▸ Work required
All of the material should be reproduced exactly, with pictures left out.

Begin Collected material

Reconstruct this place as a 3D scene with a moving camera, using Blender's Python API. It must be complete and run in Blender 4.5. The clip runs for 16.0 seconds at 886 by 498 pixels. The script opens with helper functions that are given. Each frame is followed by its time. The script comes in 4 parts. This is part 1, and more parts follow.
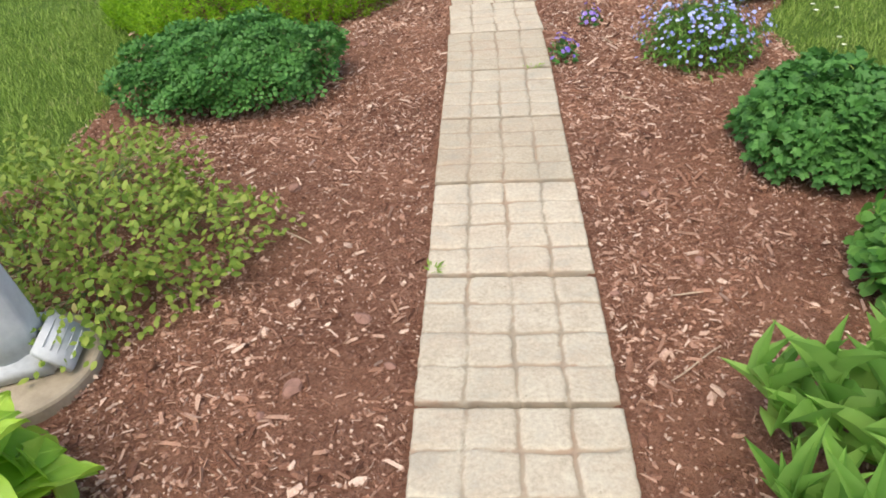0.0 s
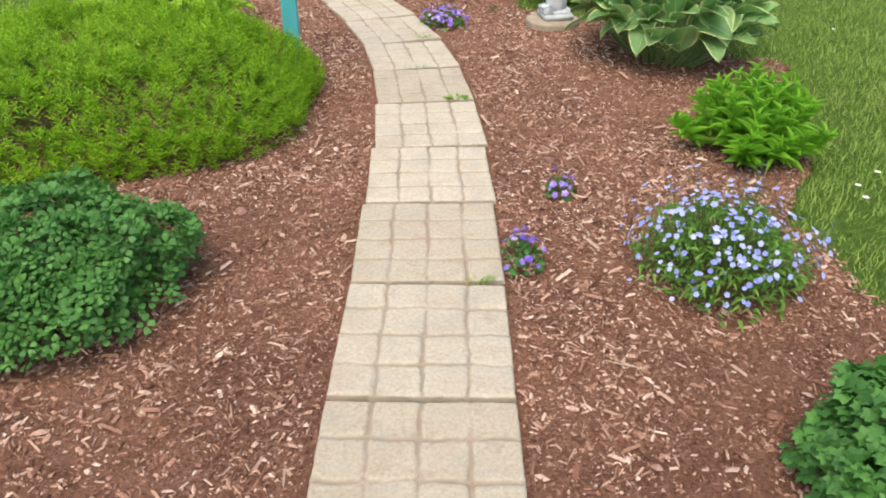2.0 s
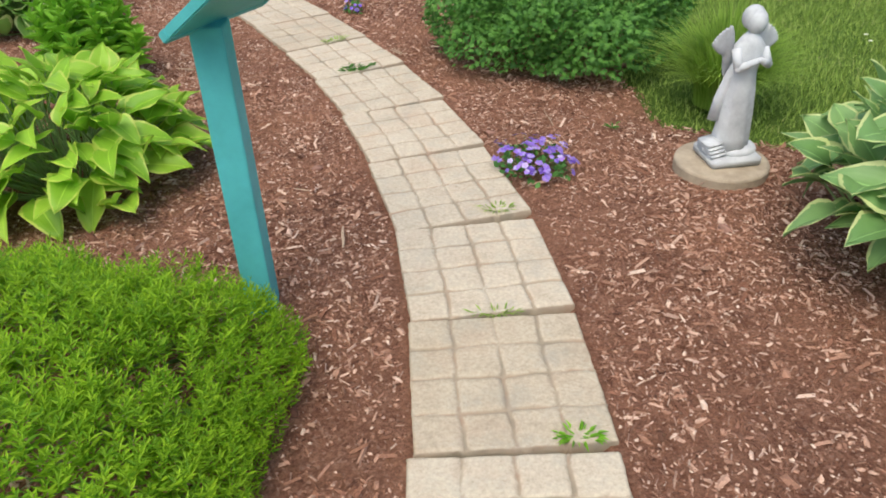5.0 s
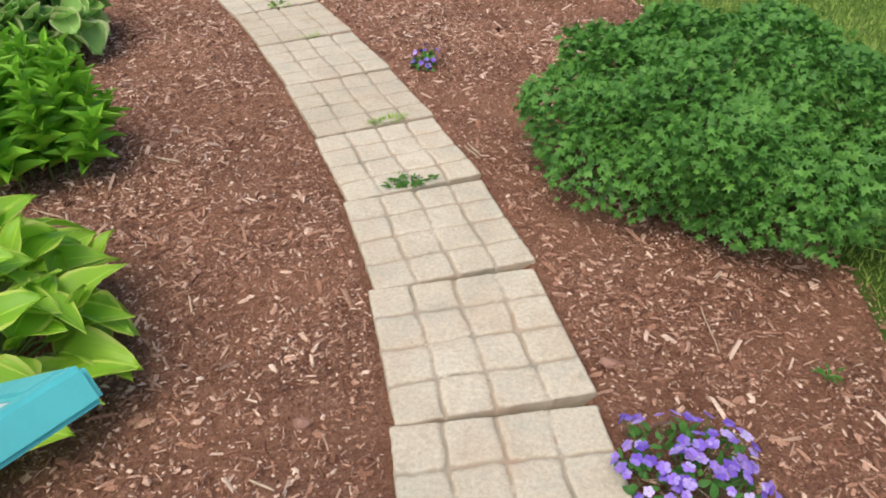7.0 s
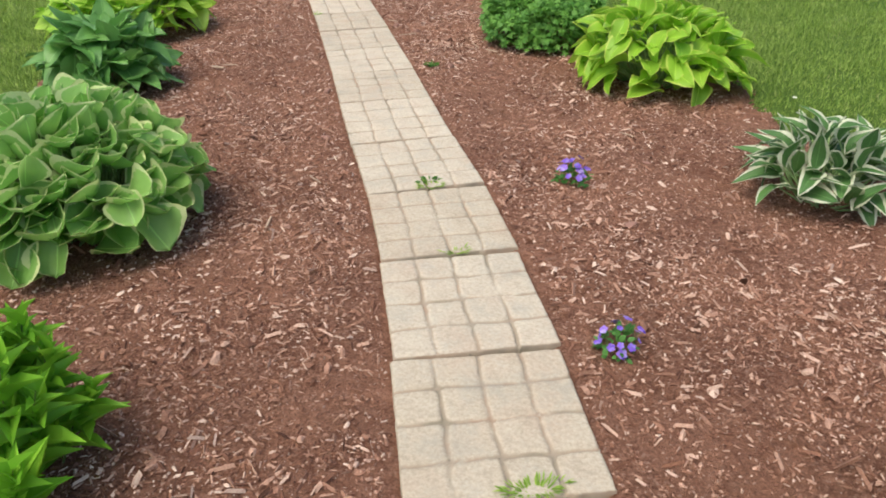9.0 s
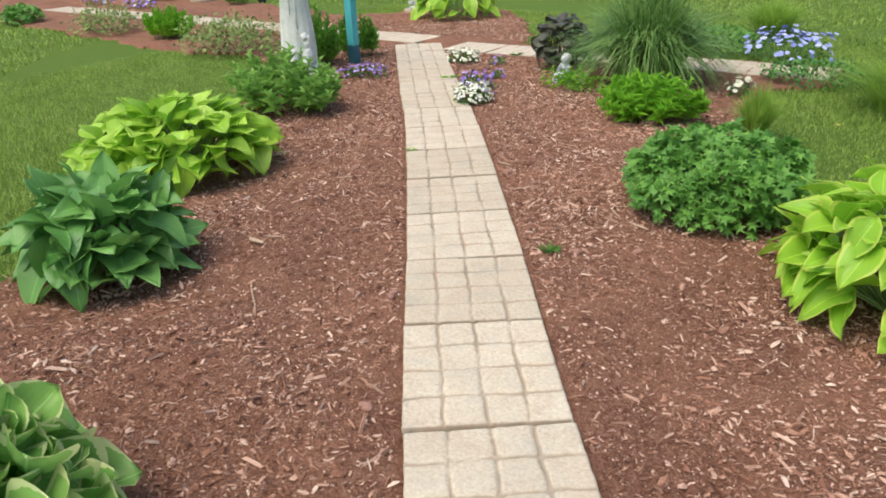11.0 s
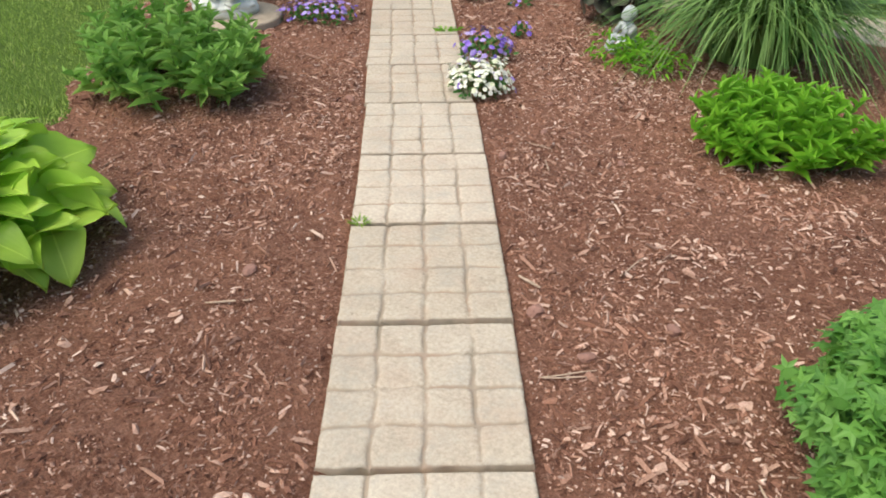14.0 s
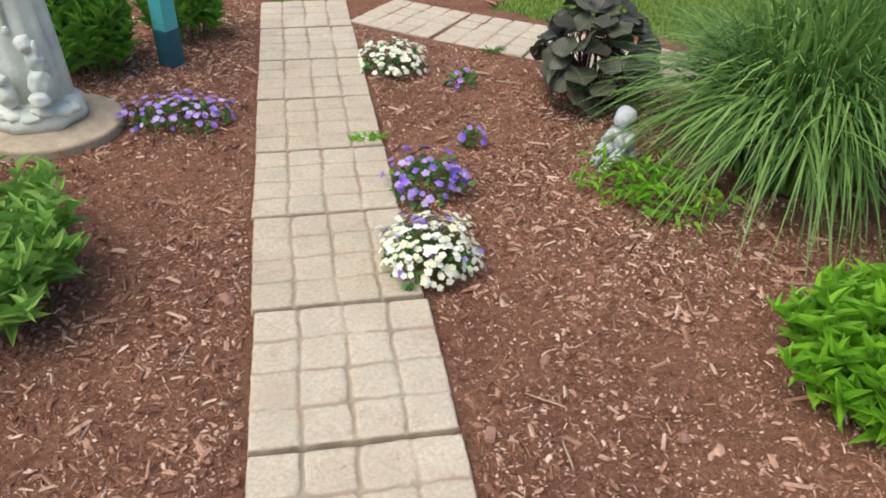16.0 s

End Collected material

▸ Output below
Reconstruct this place as a 3D scene with a moving camera, using Blender's Python API. It must be complete and run in Blender 4.5. The clip runs for 16.0 seconds at 886 by 498 pixels. The script opens with helper functions that are given. Each frame is followed by its time. The script comes in 4 parts. This is part 1, and more parts follow.
0.0 s
2.0 s
5.0 s
7.0 s
9.0 s
11.0 s
14.0 s
16.0 s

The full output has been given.